Wednesday February 23, 2022 at 3:43 pm

The two United Nations bodies, World Health Organization (WHO) and the International Labour Organization (ILO) are responsible for health-related issues and employment relations, respectively,  jointly released a new guide for health workers on February 22, 2022. The health and other issues relating to the work-life of health workers have come under heavy scrutiny after the covid-19 pandemic hit the world more than two years ago, and the distress and work pressures of the health workers were first noticed. The joint statement by World Health Organisation and International Labor Organisation tries to correct these wrongs.

The guide details about development and implementation of stronger occupational health and safety programs for the health workers across the world, a World Health Organisation statement declared. It further added that developing and implementing sustainable programs for the management of occupational health and safety for health workers at national, sub-national, and health facility levels. Such programs should cover all kinds of occupational hazards, whether they are infectious, ergonomic, physical, chemical, or psycho-social. 

The guide also outlined the roles to be played by governments, employers, workers, and occupational health services in protecting and promoting the health, safety, and wellbeing of health workers. It asserted that continuous investment, training, monitoring, and collaboration were essential to sustain progress in implementing the programs.  

The director of WHO Health Workforce Department, James Campbell, said, “COVID-19 has exposed the cost of the systemic lack of safeguards for the health, safety, and wellbeing of health workers. In the first 18 months of the pandemic, about 115,500 health workers died from COVID-19,”  

It was observed that the countries that had already developed and were actively implementing these occupational health and safety programs for health workers had managed to reduce work-related injuries and diseases and sickness absence, along with improved work environment, increased work productivity, and retention of health workers.

“Effective mechanisms should be put in place to ensure continuous collaboration between employers, managers and health workers, with the aim of protecting health and safety at work,” Alette van Leur, the director of International Labor Organisation Sectoral Policies Department, declared. She further added, “Health workers, like all other workers, should enjoy their right to decent work, safe and healthy working environments and social protection for health care, sickness absence, and occupational diseases and injuries,”  It must be noted that the very nature of work done by health workers may make them vulnerable to some of the health risks unique to the field of the work.

 Vera Paquete-Perdigao, the director of International Labor Organisation Governance and Tripartism Department, declared, “Such programs are a core element for the effective management of occupational safety and health, as informed by ILO Convention No. 187 and provide an opportunity for coordinated action by all stakeholders through social dialogue towards common objectives for promoting decent work in the health sector and increasing the resilience of health institutions,”

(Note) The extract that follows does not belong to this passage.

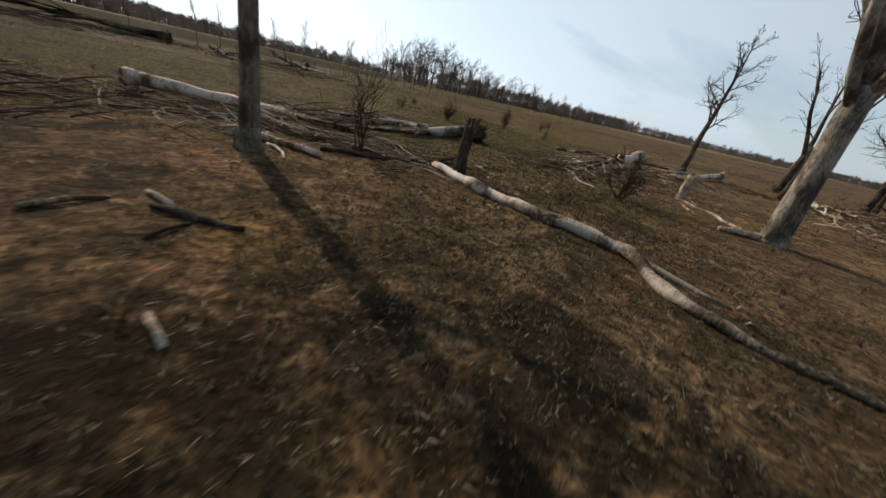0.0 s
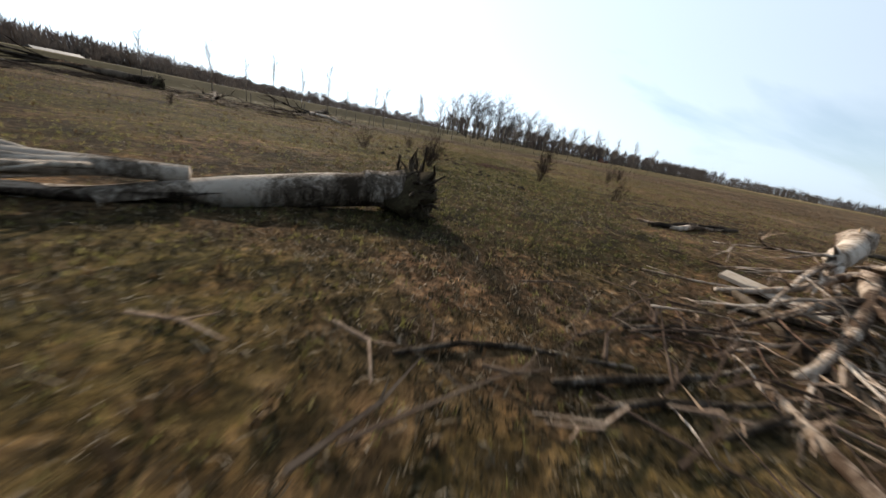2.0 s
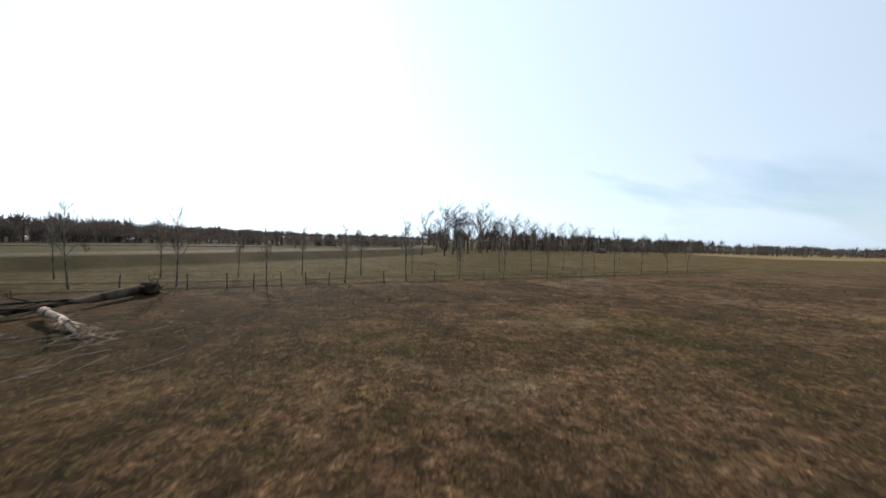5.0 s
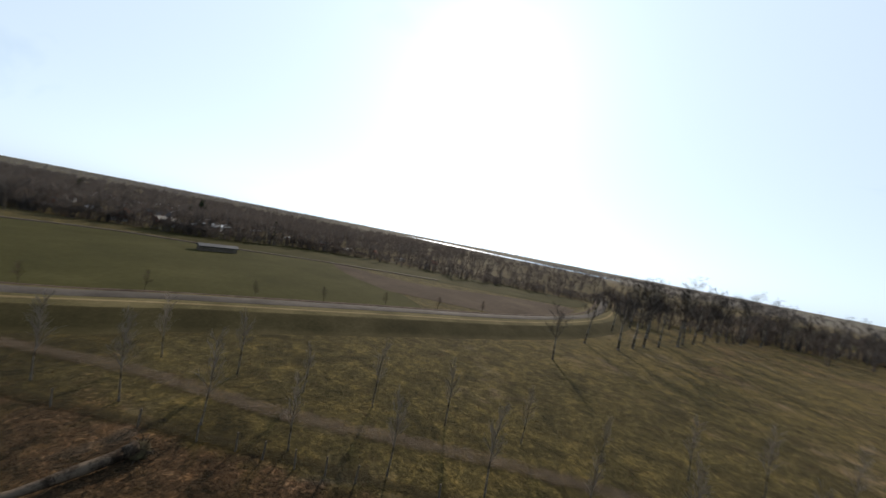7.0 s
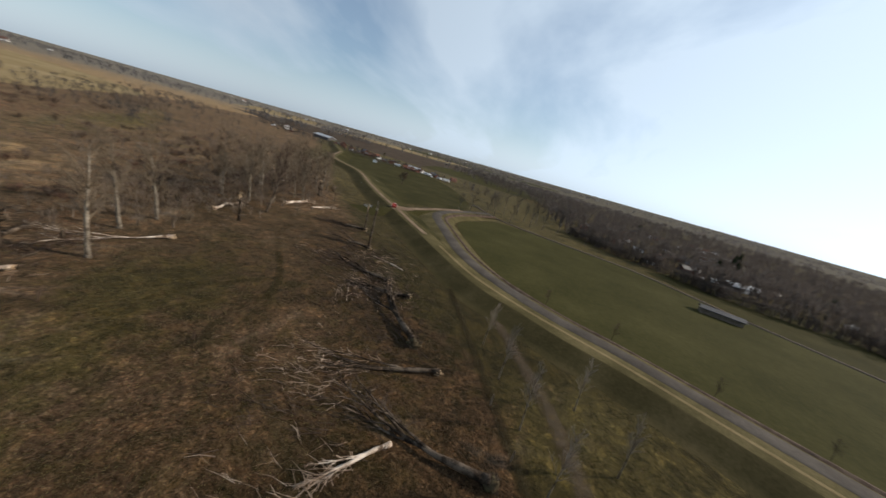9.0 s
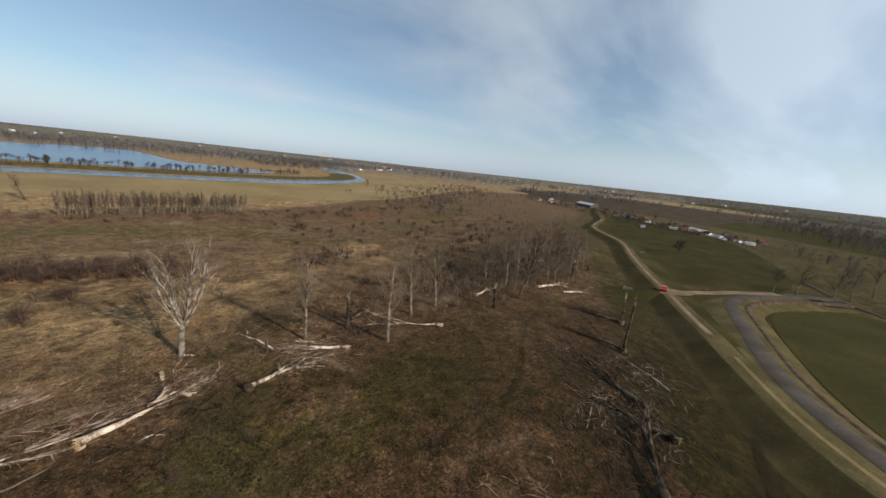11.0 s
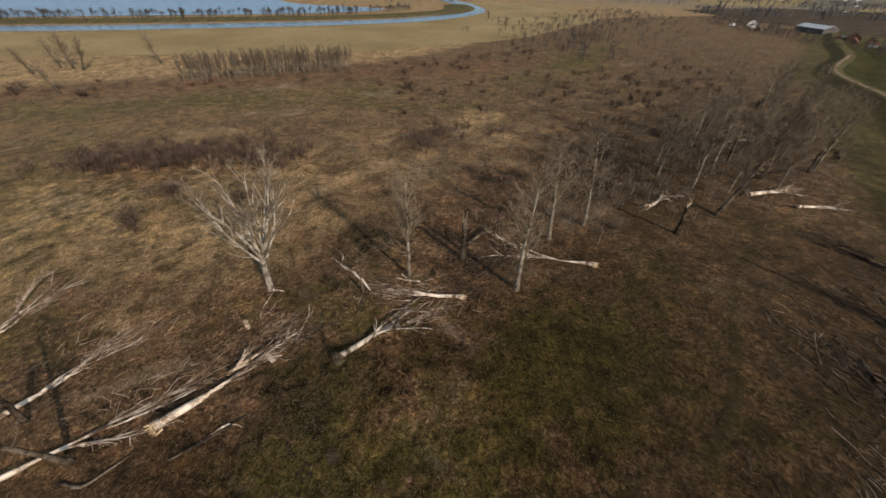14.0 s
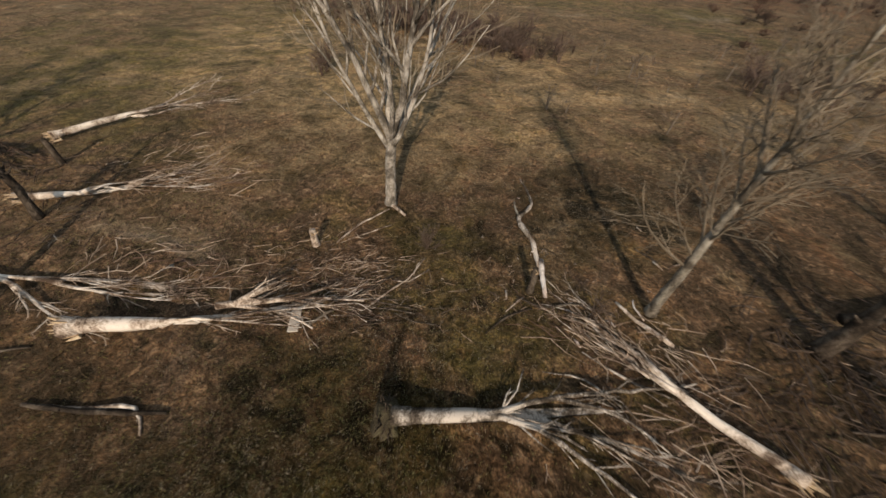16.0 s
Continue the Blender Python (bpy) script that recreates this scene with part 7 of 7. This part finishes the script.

Health workers were essential workers who acted as frontline warriors in the war against Covid-19 fought in India and the world. That may have resulted in unknown traumatic experiences, particularly in developing countries like India, where the processes and procedures needed to monitor, evaluate, improve, and maintain workers’ health are unfortunately missing, and employers tend to ignore their needs to keep their needs their costs low. The guide issued by the World Health Organisation and International Labor Organisation is just that, and there are no compulsions to follow these guidelines. No governments need to make commitments in this regard though some new laws may get created forcing employers to adopt practices.